» **Task**: Write out each line that follows exactly as it stands, without the pictures.

-- -- --

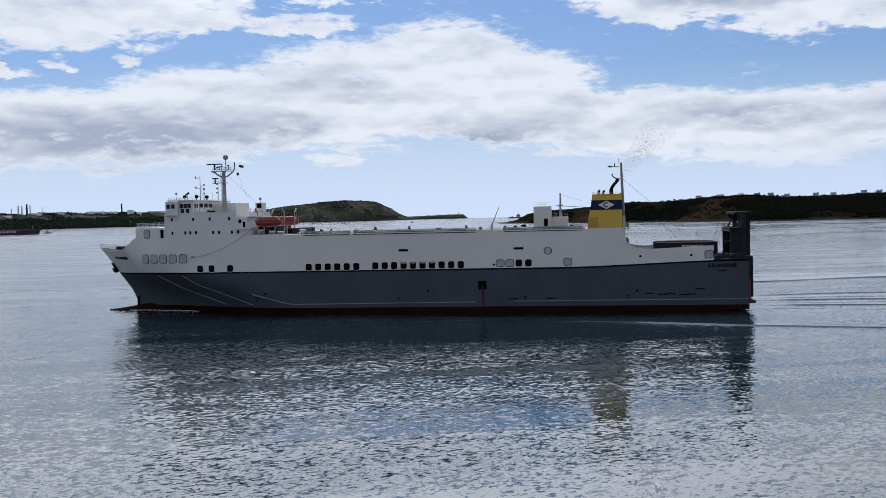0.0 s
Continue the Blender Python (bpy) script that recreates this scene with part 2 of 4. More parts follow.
def box(bm, x0, x1, y0, y1, z0, z1, bevel=0.0, taper=(0, 0)):
    """A box; taper pulls its top in by metres along x and y."""
    tx, ty = taper
    lo = [bm.verts.new(v) for v in ((x0, y0, z0), (x1, y0, z0), (x1, y1, z0), (x0, y1, z0))]
    hi = [bm.verts.new(v) for v in ((x0 + tx, y0 + ty, z1), (x1 - tx, y0 + ty, z1), (x1 - tx, y1 - ty, z1), (x0 + tx, y1 - ty, z1))]
    fs = [bm.faces.new(lo[::-1]), bm.faces.new(hi)]
    for i in range(4):
        j = (i + 1) % 4
        fs.append(bm.faces.new((lo[i], lo[j], hi[j], hi[i])))
    if bevel:
        es = list({e for f in fs for e in f.edges})
        bmesh.ops.bevel(bm, geom=es, offset=bevel, segments=2, affect="EDGES", profile=0.6)


def rod(bm, a, b, r0, r1=None, n=8):
    a, b = Vector(a), Vector(b)
    r1 = r0 if r1 is None else r1
    q = (b - a).to_track_quat("Z", "Y")
    ring = []
    for p, r in ((a, r0), (b, r1)):
        ring.append([bm.verts.new(p + q @ Vector((r * math.cos(k * math.tau / n), r * math.sin(k * math.tau / n), 0))) for k in range(n)])
    for k in range(n):
        bm.faces.new((ring[0][k], ring[0][(k + 1) % n], ring[1][(k + 1) % n], ring[1][k]))
    bm.faces.new(ring[0][::-1])
    bm.faces.new(ring[1])


def pipe(bm, pts, r, n=8):
    """One continuous tube through the points."""
    pts = [Vector(p) for p in pts]
    rings = []
    for i, p in enumerate(pts):
        d = (pts[min(i + 1, len(pts) - 1)] - pts[max(i - 1, 0)]).normalized()
        up = Vector((0, 1, 0)) if abs(d.y) < 0.9 else Vector((1, 0, 0))
        u = d.cross(up).normalized()
        v = d.cross(u)
        rings.append([bm.verts.new(p + r * (u * math.cos(k * math.tau / n) + v * math.sin(k * math.tau / n))) for k in range(n)])
    for a, b in zip(rings, rings[1:]):
        for k in range(n):
            bm.faces.new((a[k], a[(k + 1) % n], b[(k + 1) % n], b[k]))
    bm.faces.new(rings[0][::-1])
    bm.faces.new(rings[-1])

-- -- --

» **Expected answer**:
0.0 s
Continue the Blender Python (bpy) script that recreates this scene with part 2 of 4. More parts follow.
def box(bm, x0, x1, y0, y1, z0, z1, bevel=0.0, taper=(0, 0)):
    """A box; taper pulls its top in by metres along x and y."""
    tx, ty = taper
    lo = [bm.verts.new(v) for v in ((x0, y0, z0), (x1, y0, z0), (x1, y1, z0), (x0, y1, z0))]
    hi = [bm.verts.new(v) for v in ((x0 + tx, y0 + ty, z1), (x1 - tx, y0 + ty, z1), (x1 - tx, y1 - ty, z1), (x0 + tx, y1 - ty, z1))]
    fs = [bm.faces.new(lo[::-1]), bm.faces.new(hi)]
    for i in range(4):
        j = (i + 1) % 4
        fs.append(bm.faces.new((lo[i], lo[j], hi[j], hi[i])))
    if bevel:
        es = list({e for f in fs for e in f.edges})
        bmesh.ops.bevel(bm, geom=es, offset=bevel, segments=2, affect="EDGES", profile=0.6)


def rod(bm, a, b, r0, r1=None, n=8):
    a, b = Vector(a), Vector(b)
    r1 = r0 if r1 is None else r1
    q = (b - a).to_track_quat("Z", "Y")
    ring = []
    for p, r in ((a, r0), (b, r1)):
        ring.append([bm.verts.new(p + q @ Vector((r * math.cos(k * math.tau / n), r * math.sin(k * math.tau / n), 0))) for k in range(n)])
    for k in range(n):
        bm.faces.new((ring[0][k], ring[0][(k + 1) % n], ring[1][(k + 1) % n], ring[1][k]))
    bm.faces.new(ring[0][::-1])
    bm.faces.new(ring[1])


def pipe(bm, pts, r, n=8):
    """One continuous tube through the points."""
    pts = [Vector(p) for p in pts]
    rings = []
    for i, p in enumerate(pts):
        d = (pts[min(i + 1, len(pts) - 1)] - pts[max(i - 1, 0)]).normalized()
        up = Vector((0, 1, 0)) if abs(d.y) < 0.9 else Vector((1, 0, 0))
        u = d.cross(up).normalized()
        v = d.cross(u)
        rings.append([bm.verts.new(p + r * (u * math.cos(k * math.tau / n) + v * math.sin(k * math.tau / n))) for k in range(n)])
    for a, b in zip(rings, rings[1:]):
        for k in range(n):
            bm.faces.new((a[k], a[(k + 1) % n], b[(k + 1) % n], b[k]))
    bm.faces.new(rings[0][::-1])
    bm.faces.new(rings[-1])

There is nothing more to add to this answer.